Los Angeles Times Special Quake Report: One Year Later : Still Shaken / Challenges : The Comeback Trail / Twists and Turns on the Road to Recovery : Health Care Recovering


Operations of local hospitals and medical facilities hit hardest by the Northridge earthquake are nearly back to normal, but some major links in Los Angeles County’s health system remain missing, and some have been permanently lost.

Among the slowest to recover has been the sprawling County-USC Medical Center complex, where aging buildings took some of the worst hits. The county shut down two major hospitals at the complex--the pediatrics and psychiatric hospitals--and hasn’t been able to rebuild or reopen them.

Permanently lost is the 431-bed Sepulveda Veterans Affairs Medical Center. Veterans Administration officials have decided to demolish rather than rebuild the facility.

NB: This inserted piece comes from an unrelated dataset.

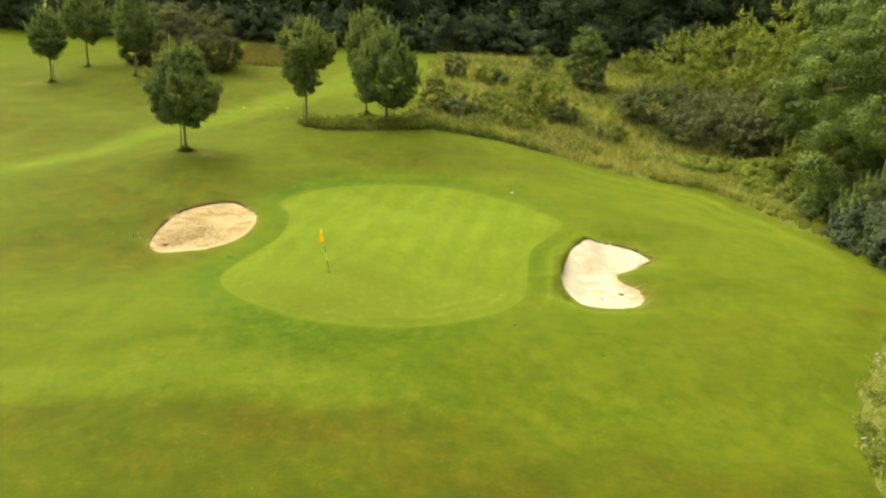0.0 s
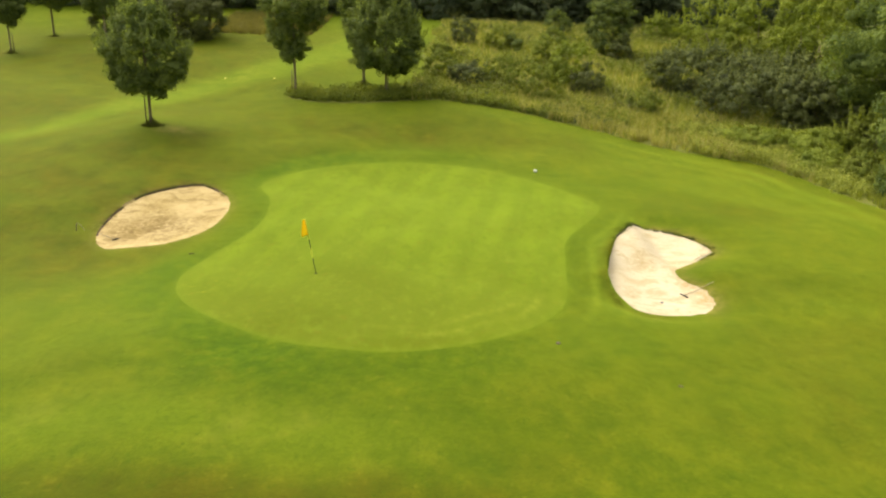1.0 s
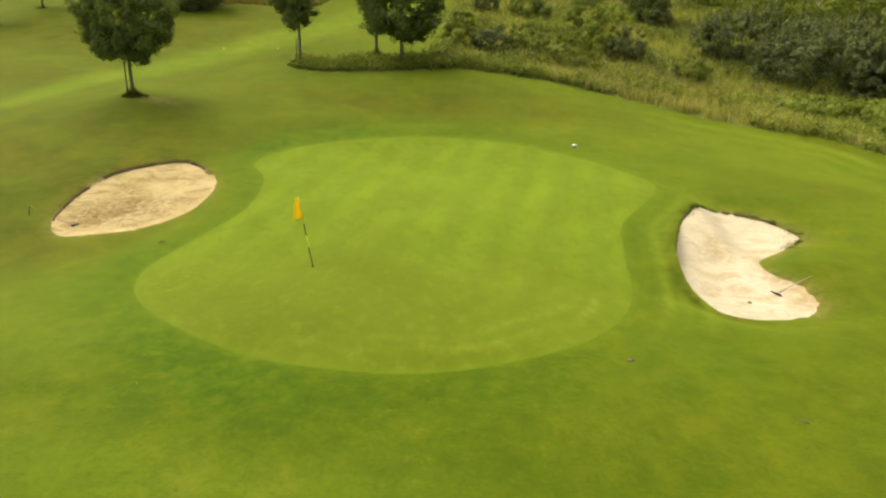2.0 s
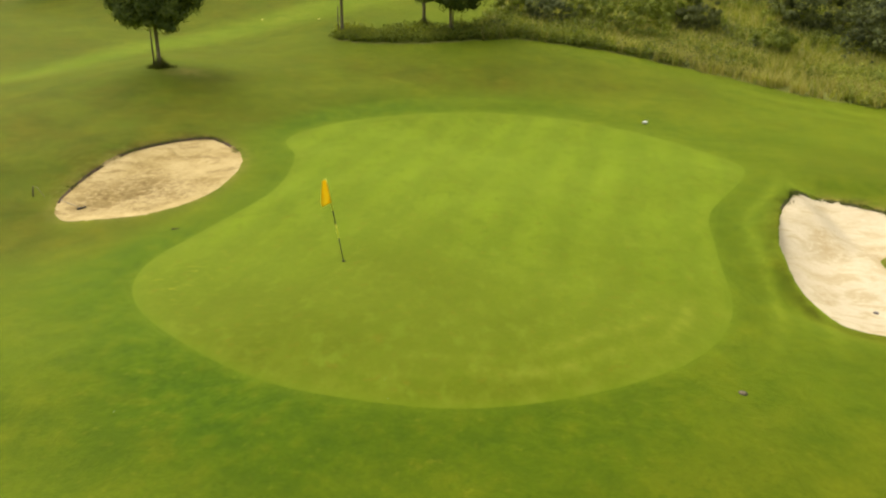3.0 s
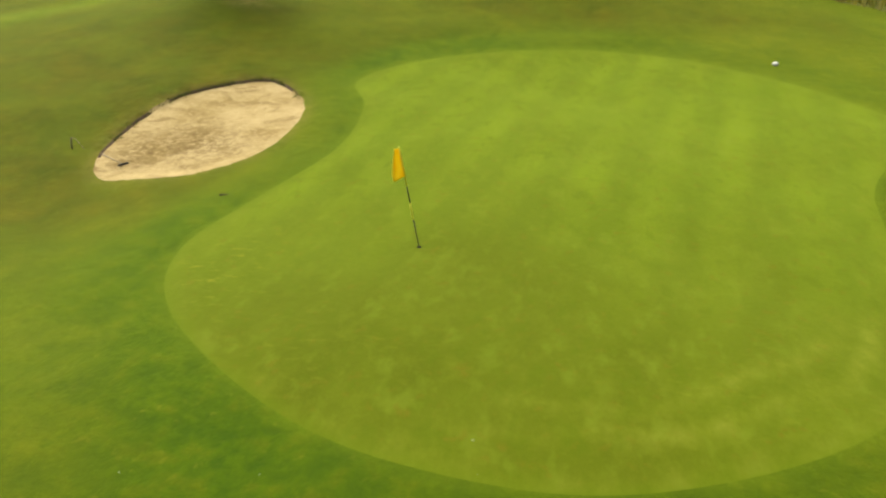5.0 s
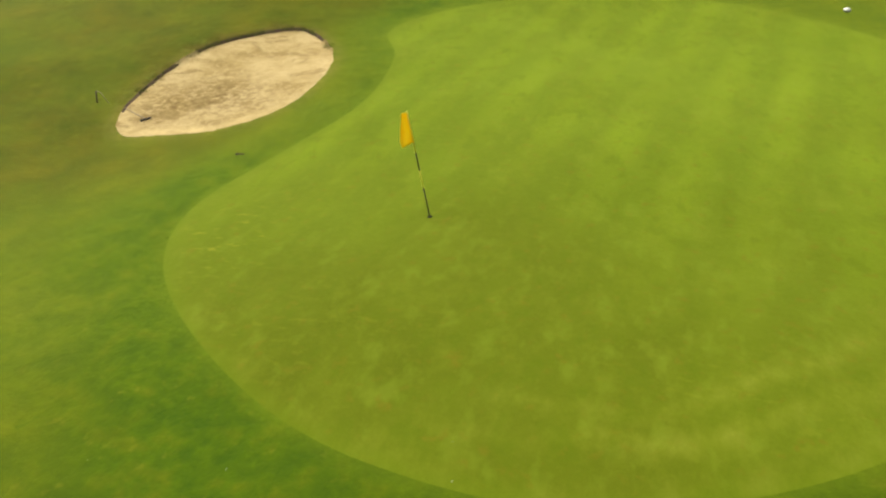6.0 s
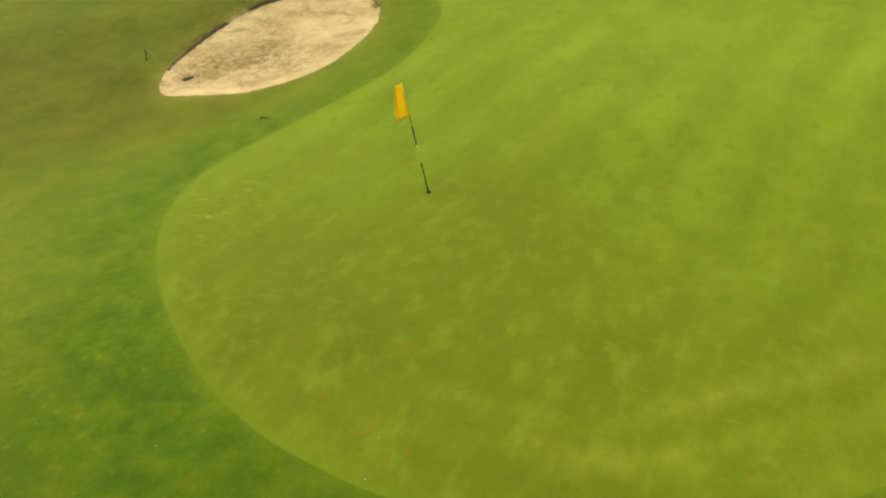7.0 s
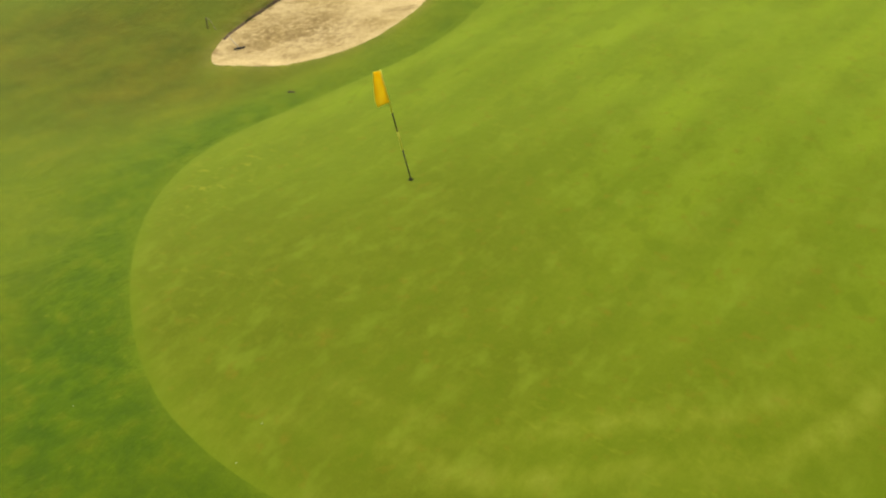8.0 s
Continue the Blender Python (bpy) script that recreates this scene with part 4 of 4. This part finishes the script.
near_edge = scatter(26000, MEADOW_AREA, (-8, 32, -16, 34))
d_edge = away(ROUGH_EDGE, near_edge[:, 0], near_edge[:, 1], False)
near_edge = near_edge[(d_edge < 7) & (near_edge[:, 0] > 9.5) & (near_edge[:, 1] > 6)]
verge = scatter(9000, MEADOW_AREA, (17, 33, -22, 6.5))
grass_stuff("long_grass", verge, GRASS_GREEN, 0.1, 0.35, 5, 0.5, 0.02, "short green grass running wild on the verge")
straw = near_edge[::2]
grass_stuff("long_grass", straw[(straw[:, 1] > 19.0) & (straw[:, 0] < 27.2)], GRASS_DRY, 0.35, 0.85, 6, 0.28, 0.018, "straw-coloured long grass along the mown edge")
fringe = near_edge[away(ROUGH_EDGE, near_edge[:, 0], near_edge[:, 1], False) < 2.6]
fringe = patches(fringe[(fringe[:, 0] < 24) & (fringe[:, 0] > 10)], 0.35, -0.1, 15.0)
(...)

Inpatient services at St. John’s Hospital and Health Center in Santa Monica, which were closed for most of 1994, have been up and running since October, but have been significantly downsized. Today the hospital employs about 1,100 health workers, half its pre-earthquake staffing level. It also is operating 262 beds, also about half its pre-quake capacity.


Elsewhere, the recovery at hospitals and health systems has been moving along, with problem areas getting special attention and nearly all the area’s hospitals operating at pre-quake levels.

Hospitals and health facilities were among the region’s institutions hardest hit by the Northridge earthquake, sustaining an estimated $3.2 billion in damage.

About 1,000 patients had to be evacuated from hospitals because of dangerous conditions caused by extensive damage to medical facilities themselves.

Phone lines and electronic links to emergency command posts broke down and were out for days. Backup power supplies failed, causing some makeshift emergency rooms to be set up in parking lots lit by portable generators.


When not enough emergency medical workers were available locally to handle the disaster, teams of physicians, nurses and paramedics had to be airlifted in from other western states, setting up makeshift tent camps outside quake damaged buildings.

Correcting many of those problems has received top priority in recent months, according to hospital and health officials.

The county is close to signing final contracts that will allow it to create its own special health strike force similar to those flown in from other states immediately after the earthquake.

The Southern California Hospital Assn. is in the middle of revamping its emergency electronic communication system, replacing outdated computer software as well as placing new emphasis on training.


Hospital and public health officials held a countywide earthquake preparedness exercise in November at 4:30 a.m., giving valuable training to night-shift crews who were said in some cases to have been unprepared for the pre-dawn Northridge earthquake.

For officials running county public health facilities, though, the top priority is rebuilding the County-USC Medical Center. They had hoped to receive enough federal disaster relief to help build a state-of-the-art hospital to replace the present medical center. But officials were jolted by a recent response from the Federal Emergency Management Agency to a request for $64 million to repair damages at the medical center’s psychiatric hospital: FEMA offered $1 million to do the repair job.

The county is appealing.

“They want us to plaster up the cracks, paint it and bring back the patients,” said one disappointed county official, who asked not to be identified.